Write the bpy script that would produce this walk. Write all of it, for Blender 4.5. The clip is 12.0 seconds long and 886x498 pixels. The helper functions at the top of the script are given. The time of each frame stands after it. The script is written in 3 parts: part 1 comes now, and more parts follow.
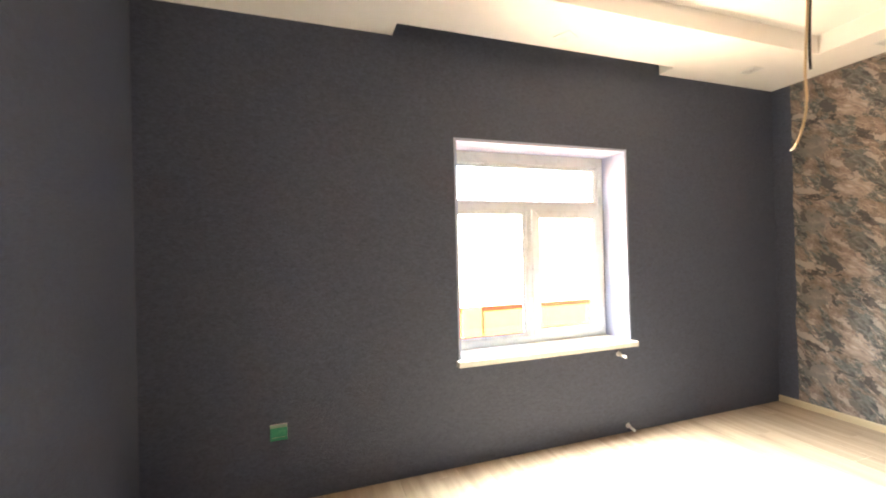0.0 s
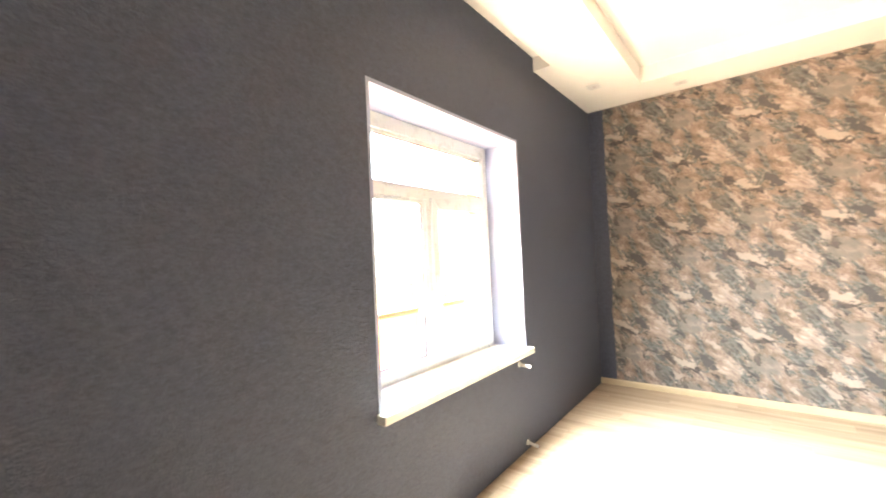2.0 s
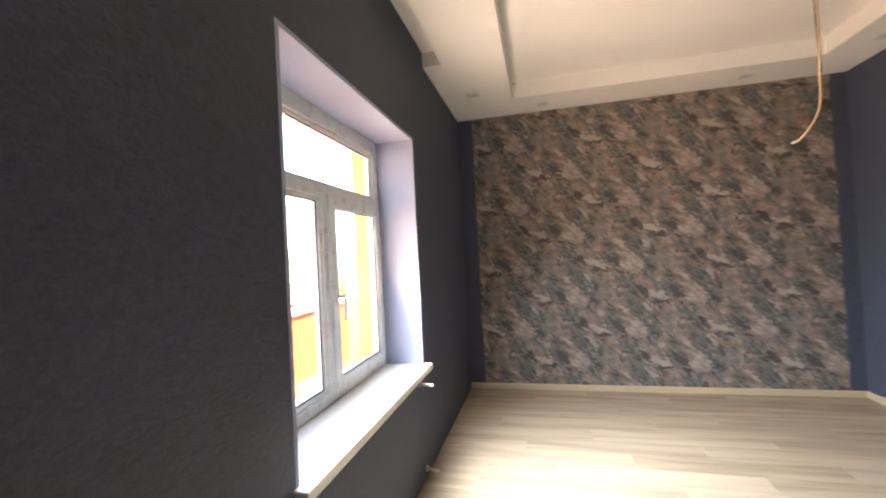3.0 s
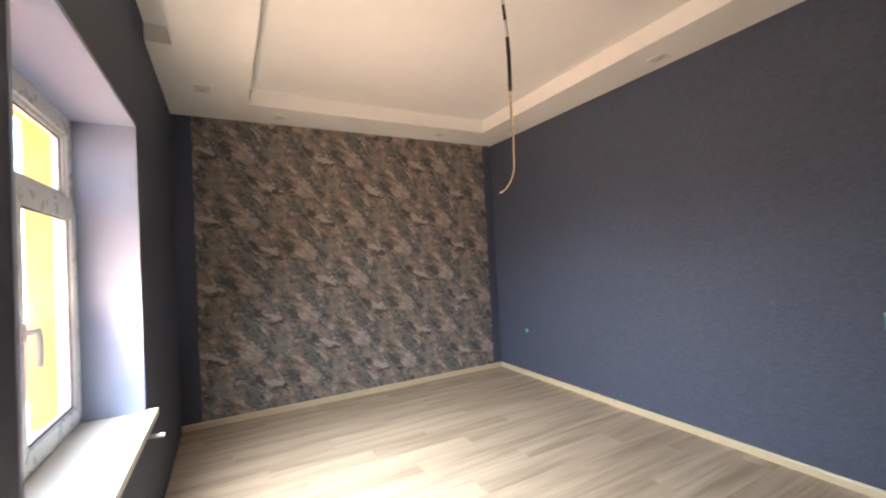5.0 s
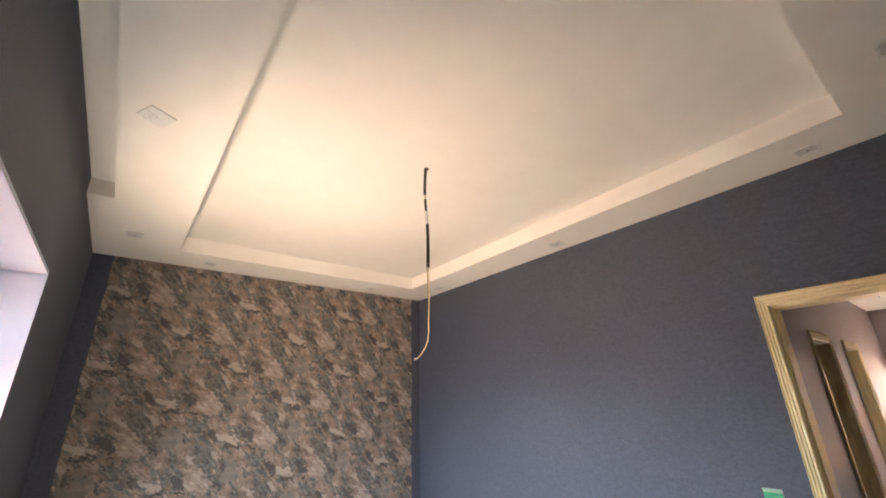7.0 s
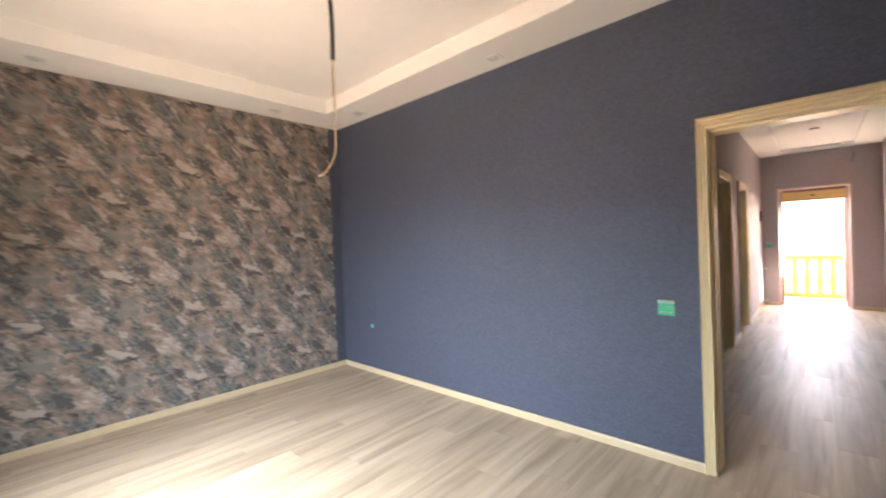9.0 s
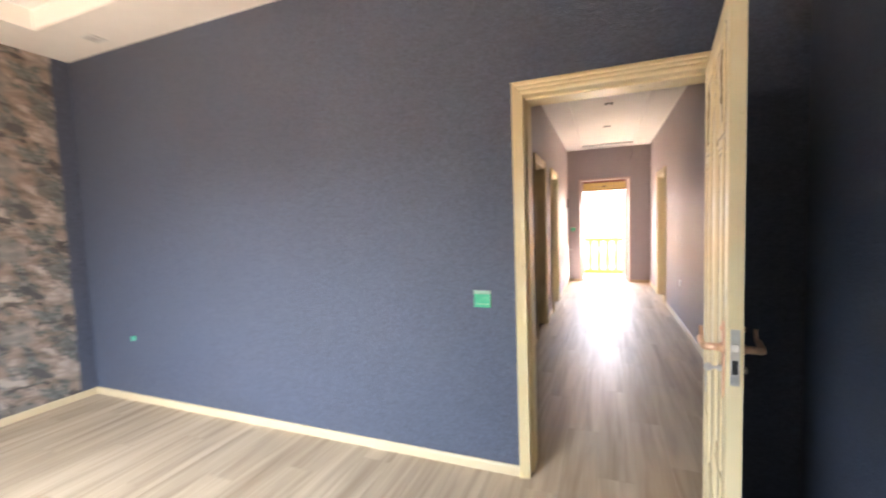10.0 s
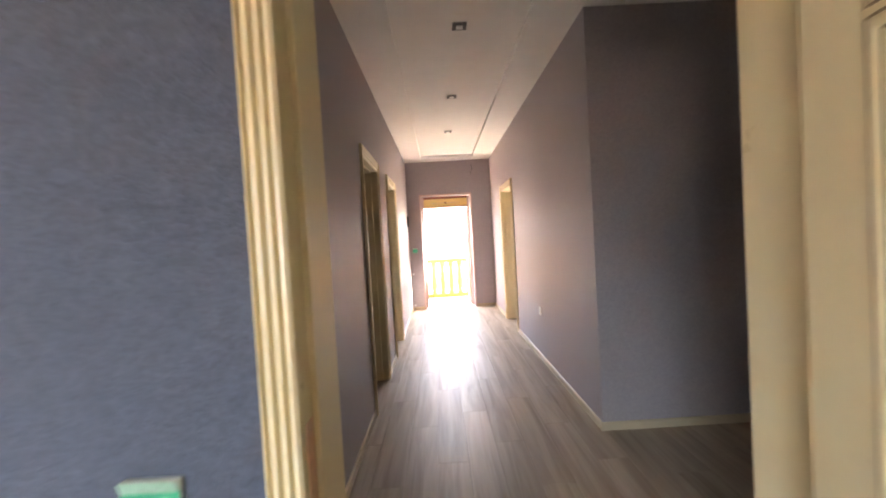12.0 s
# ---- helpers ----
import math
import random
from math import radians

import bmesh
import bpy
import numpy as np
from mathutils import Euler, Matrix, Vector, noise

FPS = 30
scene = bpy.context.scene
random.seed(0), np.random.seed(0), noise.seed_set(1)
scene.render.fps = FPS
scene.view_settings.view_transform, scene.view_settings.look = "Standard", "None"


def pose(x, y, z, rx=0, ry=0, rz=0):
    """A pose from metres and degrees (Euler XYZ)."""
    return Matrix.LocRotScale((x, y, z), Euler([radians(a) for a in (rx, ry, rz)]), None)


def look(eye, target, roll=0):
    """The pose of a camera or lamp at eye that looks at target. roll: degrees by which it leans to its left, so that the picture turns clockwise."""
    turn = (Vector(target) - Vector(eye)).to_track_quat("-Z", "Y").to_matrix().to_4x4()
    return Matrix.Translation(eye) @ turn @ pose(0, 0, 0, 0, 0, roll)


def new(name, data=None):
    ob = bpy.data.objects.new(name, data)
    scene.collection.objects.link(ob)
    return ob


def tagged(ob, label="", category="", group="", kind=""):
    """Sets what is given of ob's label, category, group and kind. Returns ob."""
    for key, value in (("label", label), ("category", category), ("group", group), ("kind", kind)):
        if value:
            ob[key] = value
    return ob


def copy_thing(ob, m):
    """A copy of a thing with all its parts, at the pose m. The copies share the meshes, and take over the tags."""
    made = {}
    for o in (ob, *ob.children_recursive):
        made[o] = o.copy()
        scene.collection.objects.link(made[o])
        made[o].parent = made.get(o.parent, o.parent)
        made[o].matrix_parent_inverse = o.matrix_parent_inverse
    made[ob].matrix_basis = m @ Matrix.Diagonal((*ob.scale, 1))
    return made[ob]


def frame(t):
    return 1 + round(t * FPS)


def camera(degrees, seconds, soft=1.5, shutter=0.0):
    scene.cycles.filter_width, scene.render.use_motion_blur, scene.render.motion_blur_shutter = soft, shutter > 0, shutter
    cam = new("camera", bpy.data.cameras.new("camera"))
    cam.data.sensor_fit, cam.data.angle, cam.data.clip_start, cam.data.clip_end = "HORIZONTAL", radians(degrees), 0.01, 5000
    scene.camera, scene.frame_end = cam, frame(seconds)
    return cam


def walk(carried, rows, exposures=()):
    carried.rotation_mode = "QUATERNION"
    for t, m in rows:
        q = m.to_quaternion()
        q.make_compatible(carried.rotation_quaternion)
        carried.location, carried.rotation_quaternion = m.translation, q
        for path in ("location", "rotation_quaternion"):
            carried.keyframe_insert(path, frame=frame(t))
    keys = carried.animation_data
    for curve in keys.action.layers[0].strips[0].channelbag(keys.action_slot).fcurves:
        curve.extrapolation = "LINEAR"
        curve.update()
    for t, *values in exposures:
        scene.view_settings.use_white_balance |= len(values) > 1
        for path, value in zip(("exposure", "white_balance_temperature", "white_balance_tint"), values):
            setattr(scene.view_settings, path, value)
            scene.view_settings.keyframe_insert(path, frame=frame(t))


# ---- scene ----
cam = camera(95.0, 12.0, 1.9, 0.4)
PATH = [
    (0, (0.074, 0.002, 1.477), (0.715, 1.896, 1.485), -1.4),
    (0.5, (-0.026, 0.308, 1.466), (0.807, 2.126, 1.471), -1.6),
    (1, (-0.061, 0.612, 1.402), (0.974, 2.323, 1.468), -1.6),
    (1.5, (-0.175, 0.982, 1.432), (1.178, 2.455, 1.456), -2.5),
    (2, (-0.206, 1.241, 1.411), (1.38, 2.458, 1.451), -2.6),
    (2.5, (-0.118, 1.552, 1.463), (1.679, 2.431, 1.485), -2.7),
    (3, (-0.106, 1.806, 1.446), (1.839, 2.269, 1.476), -3.0),
    (5, (-0.147, 2.204, 1.452), (1.615, 1.26, 1.495), -2.9),
    (5.5, (-0.237, 2.241, 1.476), (1.392, 1.092, 1.64), -2.2),
    (6, (-0.303, 2.257, 1.513), (1.23, 1.059, 1.976), -1.9),
    (6.5, (-0.361, 2.238, 1.553), (1.092, 1.084, 2.299), -2.0),
    (8.3, (-0.293, 2.066, 1.489), (1.256, 0.827, 1.745), -1.2),
    (8.5, (-0.224, 2.029, 1.472), (1.307, 0.75, 1.617), -1.5),
    (9, (-0.087, 1.904, 1.449), (1.272, 0.436, 1.422), -2.2),
    (9.5, (-0.033, 1.589, 1.422), (1.052, -0.088, 1.317), -2.4),
    (10, (-0.001, 1.23, 1.42), (0.735, -0.625, 1.29), -2.0),
    (10.5, (0.108, 0.863, 1.427), (0.394, -1.114, 1.332), -1.7),
    (11, (0.156, 0.483, 1.407), (0.282, -1.512, 1.341), -1.7),
    (11.5, (0.142, 0.163, 1.43), (0.204, -1.834, 1.343), -2.4),
    (12, (0.145, -0.281, 1.396), (0.129, -2.28, 1.34), -3.3),
]
EXPOSURES = [(0.0, 6.0, 7800, 11), (1.0, 6.25, 7900, 11), (2.0, 6.4, 7800, 11), (2.5, 5.6, 7300, 11), (3.0, 4.65, 7000, 13), (5.0, 4.5, 6900, 13), (6.5, 5.0, 6950, 13), (8.5, 4.9, 6900, 12), (9.5, 5.3, 6600, 11), (10.1, 5.55, 6900, 11), (10.6, 5.65, 8300, 13), (11.2, 5.55, 7350, 12), (12.0, 5.4, 6650, 11)]
walk(cam, [(t, look(eye, target, roll)) for t, eye, target, roll in PATH], EXPOSURES)

# ---- world and sun ----
SUN_EL, SUN_AZ = 52.0, 234.0          # compass style: 0 is +y, 90 is +x
world = bpy.data.worlds.new("sky")
scene.world = world
world.use_nodes = True
wn = world.node_tree.nodes
sky = wn.new("ShaderNodeTexSky")
sky.sky_type = "NISHITA"
sky.sun_disc = False
sky.sun_elevation, sky.sun_rotation = radians(SUN_EL), radians(SUN_AZ)
sky.air_density, sky.dust_density = 1.0, 1.5
world.node_tree.links.new(sky.outputs[0], wn["Background"].inputs[0])
wn["Background"].inputs[1].default_value = 0.11
sun = new("sun", bpy.data.lights.new("sun", "SUN"))
sun.data.energy, sun.data.angle, sun.data.color = 5.0, radians(0.5), (1.0, 0.92, 0.82)
sd = Vector((math.sin(radians(SUN_AZ)) * math.cos(radians(SUN_EL)), math.cos(radians(SUN_AZ)) * math.cos(radians(SUN_EL)), math.sin(radians(SUN_EL))))
sun.matrix_world = look(sd * 30, (0, 0, 0))

# sky light standing in openings, leaning down into the house: to the far wall, to the papered end wall, and in at the entrance
def sky_light(name, at, w, h, watts, down, aside, spread, colour):
    lamp = new(name, bpy.data.lights.new(name, "AREA"))
    lamp.data.shape, lamp.data.size, lamp.data.size_y = "RECTANGLE", w, h
    lamp.data.energy, lamp.data.spread, lamp.data.color = watts, radians(spread), colour
    t, a = radians(down), radians(aside)
    lamp.matrix_world = look(at, (at[0] + math.sin(a) * math.cos(t), at[1] - math.cos(a) * math.cos(t), at[2] - math.sin(t)))


sky_light("window_sky_light", (1.787, 2.63, 1.52), 1.30, 0.40, 3.1, 46, 1, 106, (0.79, 0.90, 1.0))
sky_light("window_sky_light", (2.0, 2.58, 1.52), 0.40, 0.40, 0.95, 36, 31, 100, (0.80, 0.90, 1.0))
sky_light("entrance_sky_light", (-0.02, -8.46, 1.93), 0.84, 0.22, 0.62, 52, 180, 96, (1.0, 0.95, 0.88))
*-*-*
Required task:
Repeat, exactly and in full, each line from the start of the data to the line that contains "of a camera". Pictures do not go in.

Answer to the problem:
Write the bpy script that would produce this walk. Write all of it, for Blender 4.5. The clip is 12.0 seconds long and 886x498 pixels. The helper functions at the top of the script are given. The time of each frame stands after it. The script is written in 3 parts: part 1 comes now, and more parts follow.
0.0 s
2.0 s
3.0 s
5.0 s
7.0 s
9.0 s
10.0 s
12.0 s
# ---- helpers ----
import math
import random
from math import radians

import bmesh
import bpy
import numpy as np
from mathutils import Euler, Matrix, Vector, noise

FPS = 30
scene = bpy.context.scene
random.seed(0), np.random.seed(0), noise.seed_set(1)
scene.render.fps = FPS
scene.view_settings.view_transform, scene.view_settings.look = "Standard", "None"


def pose(x, y, z, rx=0, ry=0, rz=0):
    """A pose from metres and degrees (Euler XYZ)."""
    return Matrix.LocRotScale((x, y, z), Euler([radians(a) for a in (rx, ry, rz)]), None)


def look(eye, target, roll=0):
    """The pose of a camera or lamp at eye that looks at target. roll: degrees by which it leans to its left, so that the picture turns clockwise."""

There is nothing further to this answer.